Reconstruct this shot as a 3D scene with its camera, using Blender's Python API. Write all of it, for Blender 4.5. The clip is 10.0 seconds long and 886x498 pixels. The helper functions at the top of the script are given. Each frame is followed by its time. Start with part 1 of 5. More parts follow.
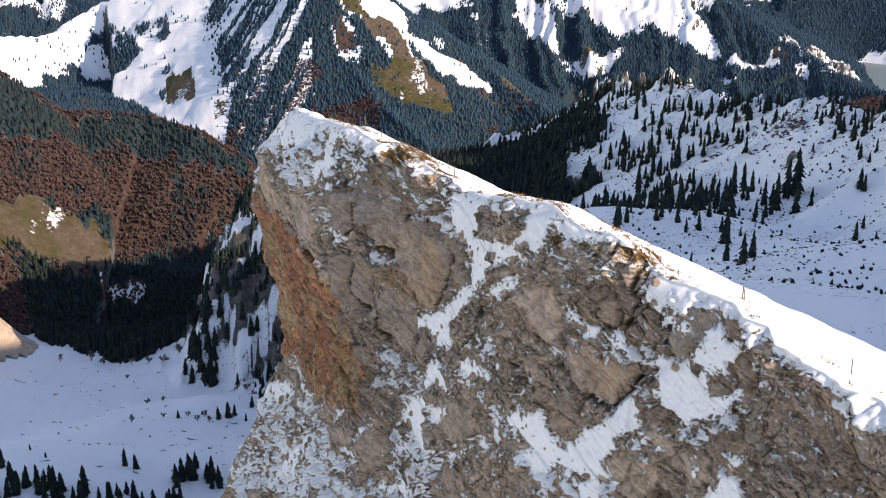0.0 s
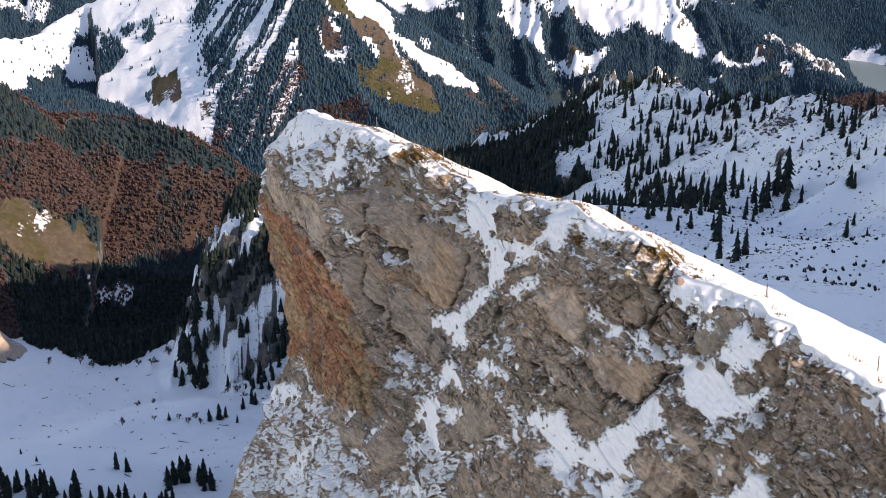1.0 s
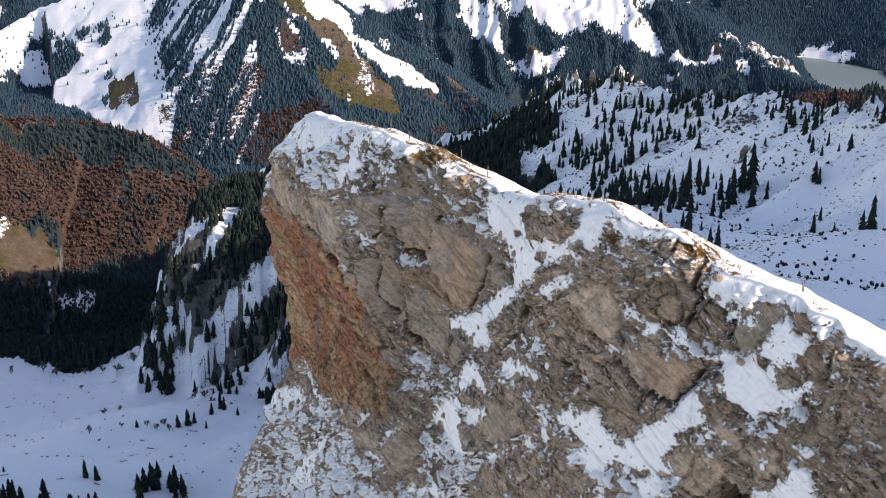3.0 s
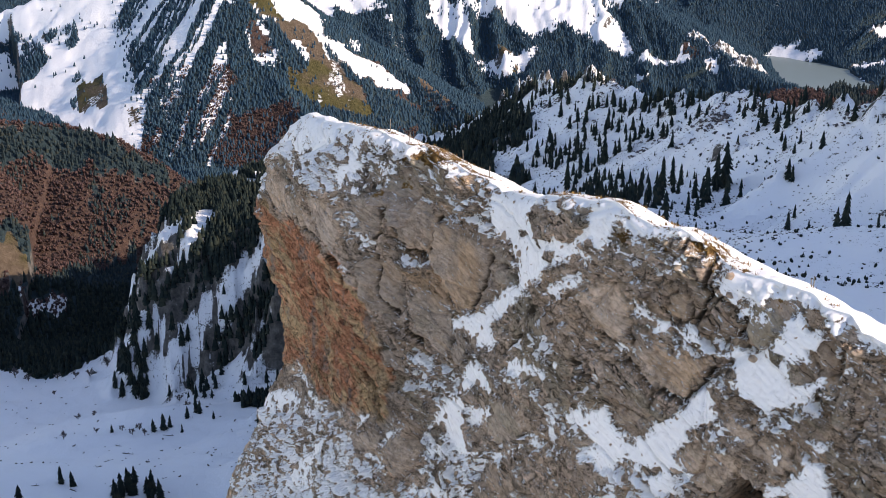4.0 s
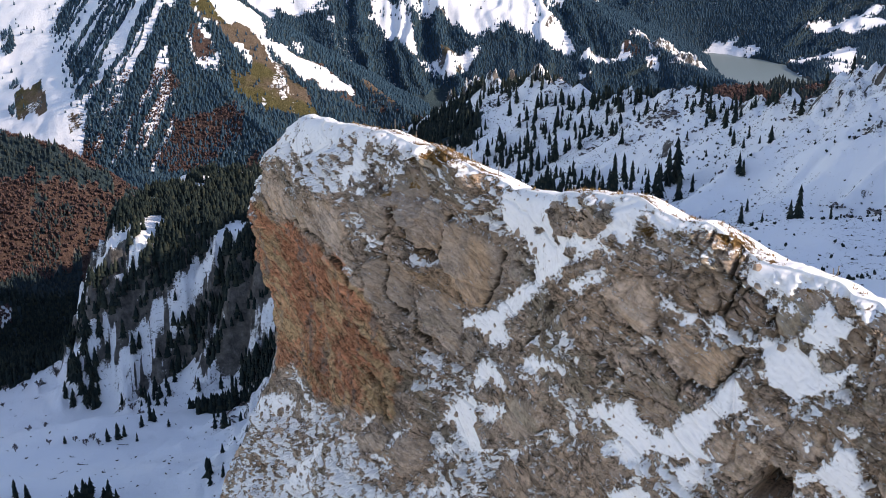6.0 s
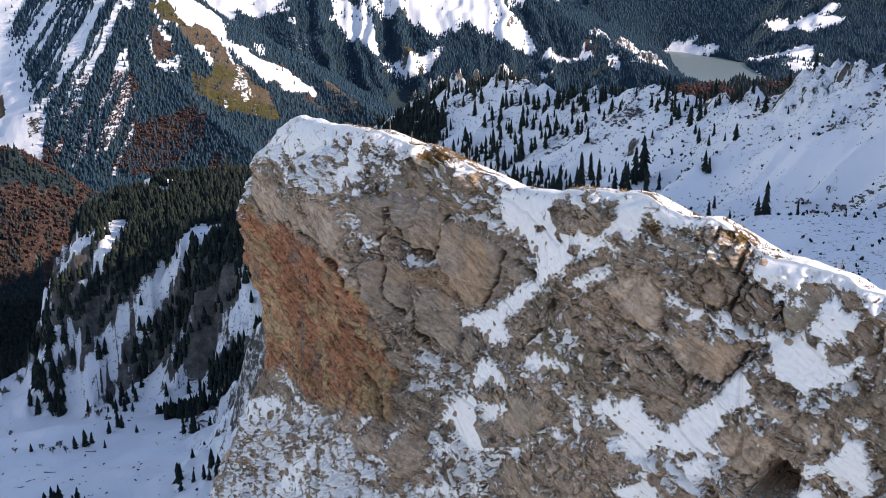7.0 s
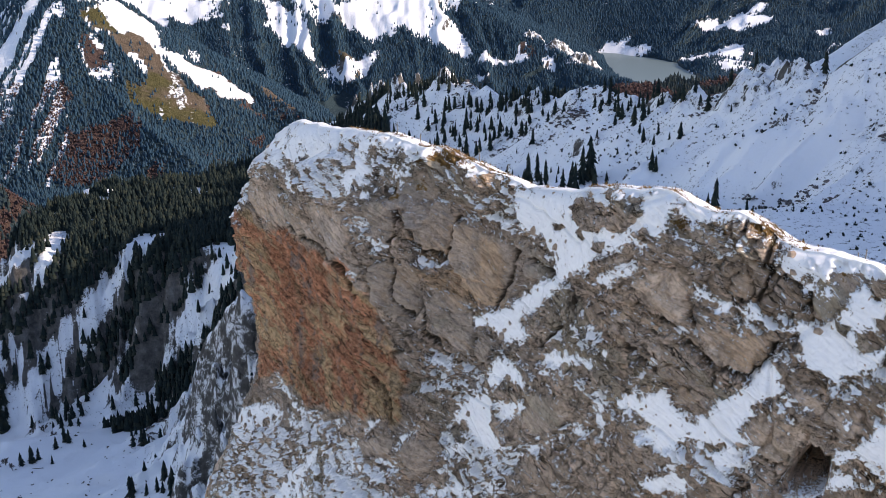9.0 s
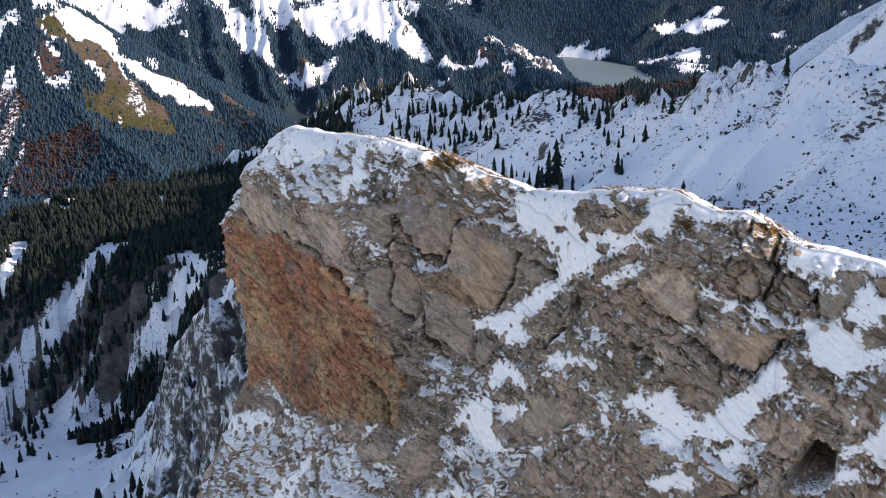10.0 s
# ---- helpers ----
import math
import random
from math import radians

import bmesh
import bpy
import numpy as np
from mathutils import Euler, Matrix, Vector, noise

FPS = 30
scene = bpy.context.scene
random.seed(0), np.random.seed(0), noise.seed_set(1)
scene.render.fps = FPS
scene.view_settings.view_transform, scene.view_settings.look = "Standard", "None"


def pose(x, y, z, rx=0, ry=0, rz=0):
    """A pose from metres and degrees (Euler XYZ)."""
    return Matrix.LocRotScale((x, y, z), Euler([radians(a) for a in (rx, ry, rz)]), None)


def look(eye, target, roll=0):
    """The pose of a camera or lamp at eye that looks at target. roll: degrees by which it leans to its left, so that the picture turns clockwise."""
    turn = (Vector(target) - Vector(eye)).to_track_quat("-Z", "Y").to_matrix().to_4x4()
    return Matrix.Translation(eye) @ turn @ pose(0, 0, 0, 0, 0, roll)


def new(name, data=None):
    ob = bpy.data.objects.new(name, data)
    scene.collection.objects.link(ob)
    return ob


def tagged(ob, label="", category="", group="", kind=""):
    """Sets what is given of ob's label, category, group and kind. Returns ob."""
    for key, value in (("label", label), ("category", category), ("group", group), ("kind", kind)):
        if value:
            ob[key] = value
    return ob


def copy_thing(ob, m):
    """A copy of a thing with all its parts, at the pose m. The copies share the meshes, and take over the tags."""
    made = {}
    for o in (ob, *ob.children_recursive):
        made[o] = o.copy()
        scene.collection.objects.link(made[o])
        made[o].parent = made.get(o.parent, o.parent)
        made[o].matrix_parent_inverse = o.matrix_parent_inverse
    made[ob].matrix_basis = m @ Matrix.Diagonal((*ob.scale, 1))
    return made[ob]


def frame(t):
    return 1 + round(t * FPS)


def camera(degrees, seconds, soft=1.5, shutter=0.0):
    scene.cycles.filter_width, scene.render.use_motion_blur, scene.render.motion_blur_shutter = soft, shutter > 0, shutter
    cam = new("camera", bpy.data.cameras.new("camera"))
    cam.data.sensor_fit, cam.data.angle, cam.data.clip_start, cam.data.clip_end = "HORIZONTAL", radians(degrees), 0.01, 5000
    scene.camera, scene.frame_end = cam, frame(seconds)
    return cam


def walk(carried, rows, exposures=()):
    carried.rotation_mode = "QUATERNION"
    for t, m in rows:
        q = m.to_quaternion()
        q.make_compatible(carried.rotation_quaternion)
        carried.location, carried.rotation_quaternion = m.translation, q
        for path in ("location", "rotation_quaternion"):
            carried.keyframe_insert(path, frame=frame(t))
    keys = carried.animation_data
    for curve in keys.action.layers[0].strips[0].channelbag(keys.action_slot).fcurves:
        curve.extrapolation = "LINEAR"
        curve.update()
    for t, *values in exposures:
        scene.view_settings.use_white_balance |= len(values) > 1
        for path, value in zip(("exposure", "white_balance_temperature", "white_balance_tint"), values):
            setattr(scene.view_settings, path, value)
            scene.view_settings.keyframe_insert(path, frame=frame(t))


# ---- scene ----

◆ **Work to do**
Give again, exactly, the lines from the start of the data through the one holding "pose from metres"; omit the pictures.

◆ **Solution**
Reconstruct this shot as a 3D scene with its camera, using Blender's Python API. Write all of it, for Blender 4.5. The clip is 10.0 seconds long and 886x498 pixels. The helper functions at the top of the script are given. Each frame is followed by its time. Start with part 1 of 5. More parts follow.
0.0 s
1.0 s
3.0 s
4.0 s
6.0 s
7.0 s
9.0 s
10.0 s
# ---- helpers ----
import math
import random
from math import radians

import bmesh
import bpy
import numpy as np
from mathutils import Euler, Matrix, Vector, noise

FPS = 30
scene = bpy.context.scene
random.seed(0), np.random.seed(0), noise.seed_set(1)
scene.render.fps = FPS
scene.view_settings.view_transform, scene.view_settings.look = "Standard", "None"


def pose(x, y, z, rx=0, ry=0, rz=0):
    """A pose from metres and degrees (Euler XYZ)."""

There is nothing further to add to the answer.